EXERCISE INSTRUCTIONS: Copy the data precisely, character for character, and leave out every picture.

SUPPLIED DATA:
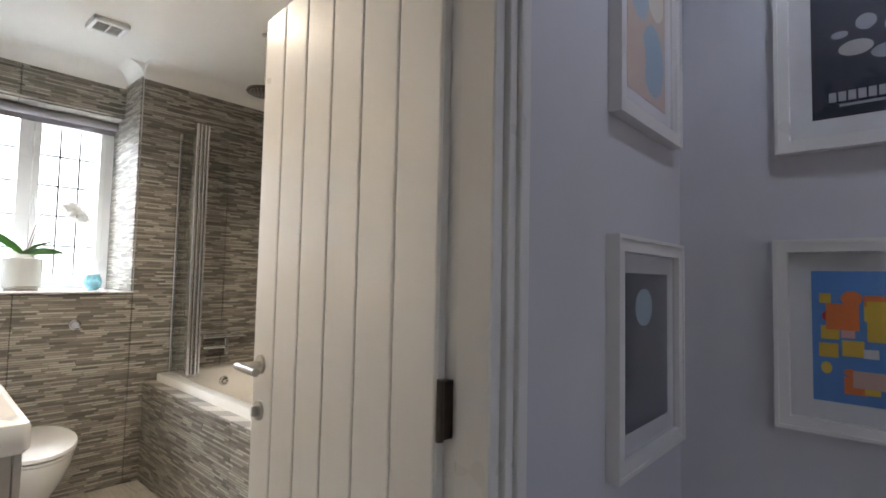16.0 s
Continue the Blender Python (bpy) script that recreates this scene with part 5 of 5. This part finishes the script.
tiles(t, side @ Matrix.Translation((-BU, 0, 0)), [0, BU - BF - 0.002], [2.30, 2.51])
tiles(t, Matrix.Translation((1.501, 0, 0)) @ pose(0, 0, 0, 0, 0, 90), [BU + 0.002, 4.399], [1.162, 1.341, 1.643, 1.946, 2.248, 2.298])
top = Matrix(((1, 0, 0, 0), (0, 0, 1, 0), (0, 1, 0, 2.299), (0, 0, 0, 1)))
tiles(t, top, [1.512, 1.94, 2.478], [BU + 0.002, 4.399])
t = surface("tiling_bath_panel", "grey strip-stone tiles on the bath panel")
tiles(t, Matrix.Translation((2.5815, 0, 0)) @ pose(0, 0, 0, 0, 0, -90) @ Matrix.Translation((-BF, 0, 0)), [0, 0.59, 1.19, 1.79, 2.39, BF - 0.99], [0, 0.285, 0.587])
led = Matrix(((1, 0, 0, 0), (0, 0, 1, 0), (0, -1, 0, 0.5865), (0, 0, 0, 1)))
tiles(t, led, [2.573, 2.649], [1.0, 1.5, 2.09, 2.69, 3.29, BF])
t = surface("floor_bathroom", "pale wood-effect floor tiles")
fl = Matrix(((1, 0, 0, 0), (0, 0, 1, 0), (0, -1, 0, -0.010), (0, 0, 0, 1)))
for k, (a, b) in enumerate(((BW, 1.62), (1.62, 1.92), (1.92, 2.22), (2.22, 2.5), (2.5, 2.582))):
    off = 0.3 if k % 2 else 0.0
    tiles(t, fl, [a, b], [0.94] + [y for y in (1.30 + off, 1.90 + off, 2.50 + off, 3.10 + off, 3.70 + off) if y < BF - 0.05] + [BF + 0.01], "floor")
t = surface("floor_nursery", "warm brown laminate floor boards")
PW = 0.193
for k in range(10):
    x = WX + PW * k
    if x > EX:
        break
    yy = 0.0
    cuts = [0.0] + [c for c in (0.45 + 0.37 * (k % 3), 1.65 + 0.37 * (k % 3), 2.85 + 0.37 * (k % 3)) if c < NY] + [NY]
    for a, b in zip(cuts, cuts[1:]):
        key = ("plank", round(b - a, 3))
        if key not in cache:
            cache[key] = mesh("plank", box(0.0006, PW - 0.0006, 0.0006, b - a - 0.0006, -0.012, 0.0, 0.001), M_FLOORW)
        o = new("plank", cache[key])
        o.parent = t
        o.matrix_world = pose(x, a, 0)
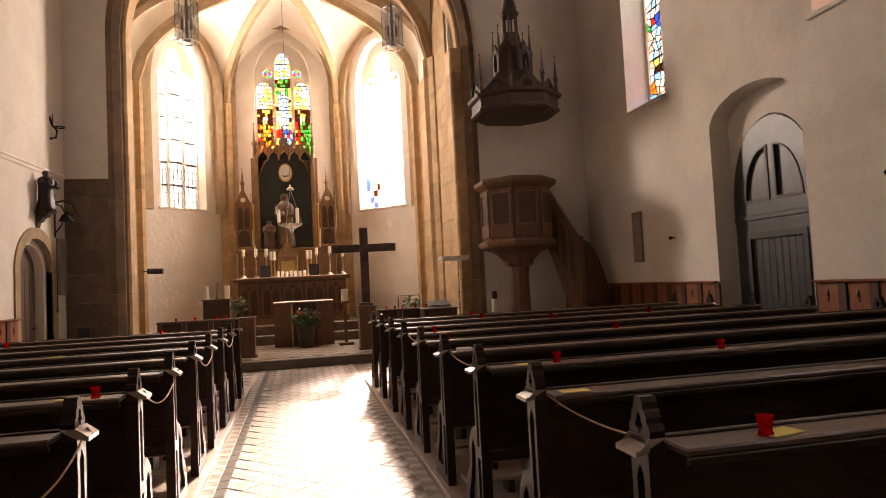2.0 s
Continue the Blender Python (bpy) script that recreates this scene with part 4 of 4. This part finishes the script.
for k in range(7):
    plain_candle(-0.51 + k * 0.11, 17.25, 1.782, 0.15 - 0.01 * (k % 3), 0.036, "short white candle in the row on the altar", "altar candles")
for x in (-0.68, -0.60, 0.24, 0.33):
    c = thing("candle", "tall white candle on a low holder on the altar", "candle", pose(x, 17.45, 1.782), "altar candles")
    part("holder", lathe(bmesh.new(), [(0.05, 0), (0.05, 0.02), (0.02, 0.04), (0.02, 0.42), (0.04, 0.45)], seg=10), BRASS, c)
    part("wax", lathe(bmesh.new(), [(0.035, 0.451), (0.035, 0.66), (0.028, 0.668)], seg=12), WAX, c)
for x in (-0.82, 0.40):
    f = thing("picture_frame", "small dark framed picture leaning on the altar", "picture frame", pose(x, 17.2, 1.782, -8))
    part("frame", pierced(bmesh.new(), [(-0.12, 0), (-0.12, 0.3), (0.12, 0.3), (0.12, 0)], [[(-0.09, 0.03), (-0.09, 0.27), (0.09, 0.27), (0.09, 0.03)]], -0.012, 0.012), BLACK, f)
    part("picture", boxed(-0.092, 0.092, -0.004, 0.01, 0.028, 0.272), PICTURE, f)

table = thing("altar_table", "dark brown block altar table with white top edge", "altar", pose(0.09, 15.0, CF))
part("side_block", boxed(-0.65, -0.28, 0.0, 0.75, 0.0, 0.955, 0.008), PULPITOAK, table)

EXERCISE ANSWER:
16.0 s
Continue the Blender Python (bpy) script that recreates this scene with part 5 of 5. This part finishes the script.
tiles(t, side @ Matrix.Translation((-BU, 0, 0)), [0, BU - BF - 0.002], [2.30, 2.51])
tiles(t, Matrix.Translation((1.501, 0, 0)) @ pose(0, 0, 0, 0, 0, 90), [BU + 0.002, 4.399], [1.162, 1.341, 1.643, 1.946, 2.248, 2.298])
top = Matrix(((1, 0, 0, 0), (0, 0, 1, 0), (0, 1, 0, 2.299), (0, 0, 0, 1)))
tiles(t, top, [1.512, 1.94, 2.478], [BU + 0.002, 4.399])
t = surface("tiling_bath_panel", "grey strip-stone tiles on the bath panel")
tiles(t, Matrix.Translation((2.5815, 0, 0)) @ pose(0, 0, 0, 0, 0, -90) @ Matrix.Translation((-BF, 0, 0)), [0, 0.59, 1.19, 1.79, 2.39, BF - 0.99], [0, 0.285, 0.587])
led = Matrix(((1, 0, 0, 0), (0, 0, 1, 0), (0, -1, 0, 0.5865), (0, 0, 0, 1)))
tiles(t, led, [2.573, 2.649], [1.0, 1.5, 2.09, 2.69, 3.29, BF])
t = surface("floor_bathroom", "pale wood-effect floor tiles")
fl = Matrix(((1, 0, 0, 0), (0, 0, 1, 0), (0, -1, 0, -0.010), (0, 0, 0, 1)))
for k, (a, b) in enumerate(((BW, 1.62), (1.62, 1.92), (1.92, 2.22), (2.22, 2.5), (2.5, 2.582))):
    off = 0.3 if k % 2 else 0.0
    tiles(t, fl, [a, b], [0.94] + [y for y in (1.30 + off, 1.90 + off, 2.50 + off, 3.10 + off, 3.70 + off) if y < BF - 0.05] + [BF + 0.01], "floor")
t = surface("floor_nursery", "warm brown laminate floor boards")
PW = 0.193
for k in range(10):
    x = WX + PW * k
    if x > EX:
        break
    yy = 0.0
    cuts = [0.0] + [c for c in (0.45 + 0.37 * (k % 3), 1.65 + 0.37 * (k % 3), 2.85 + 0.37 * (k % 3)) if c < NY] + [NY]
    for a, b in zip(cuts, cuts[1:]):
        key = ("plank", round(b - a, 3))
        if key not in cache:
            cache[key] = mesh("plank", box(0.0006, PW - 0.0006, 0.0006, b - a - 0.0006, -0.012, 0.0, 0.001), M_FLOORW)
        o = new("plank", cache[key])
        o.parent = t
        o.matrix_world = pose(x, a, 0)
2.0 s
Continue the Blender Python (bpy) script that recreates this scene with part 4 of 4. This part finishes the script.
for k in range(7):
    plain_candle(-0.51 + k * 0.11, 17.25, 1.782, 0.15 - 0.01 * (k % 3), 0.036, "short white candle in the row on the altar", "altar candles")
for x in (-0.68, -0.60, 0.24, 0.33):
    c = thing("candle", "tall white candle on a low holder on the altar", "candle", pose(x, 17.45, 1.782), "altar candles")
    part("holder", lathe(bmesh.new(), [(0.05, 0), (0.05, 0.02), (0.02, 0.04), (0.02, 0.42), (0.04, 0.45)], seg=10), BRASS, c)
    part("wax", lathe(bmesh.new(), [(0.035, 0.451), (0.035, 0.66), (0.028, 0.668)], seg=12), WAX, c)
for x in (-0.82, 0.40):
    f = thing("picture_frame", "small dark framed picture leaning on the altar", "picture frame", pose(x, 17.2, 1.782, -8))
    part("frame", pierced(bmesh.new(), [(-0.12, 0), (-0.12, 0.3), (0.12, 0.3), (0.12, 0)], [[(-0.09, 0.03), (-0.09, 0.27), (0.09, 0.27), (0.09, 0.03)]], -0.012, 0.012), BLACK, f)
    part("picture", boxed(-0.092, 0.092, -0.004, 0.01, 0.028, 0.272), PICTURE, f)

table = thing("altar_table", "dark brown block altar table with white top edge", "altar", pose(0.09, 15.0, CF))
part("side_block", boxed(-0.65, -0.28, 0.0, 0.75, 0.0, 0.955, 0.008), PULPITOAK, table)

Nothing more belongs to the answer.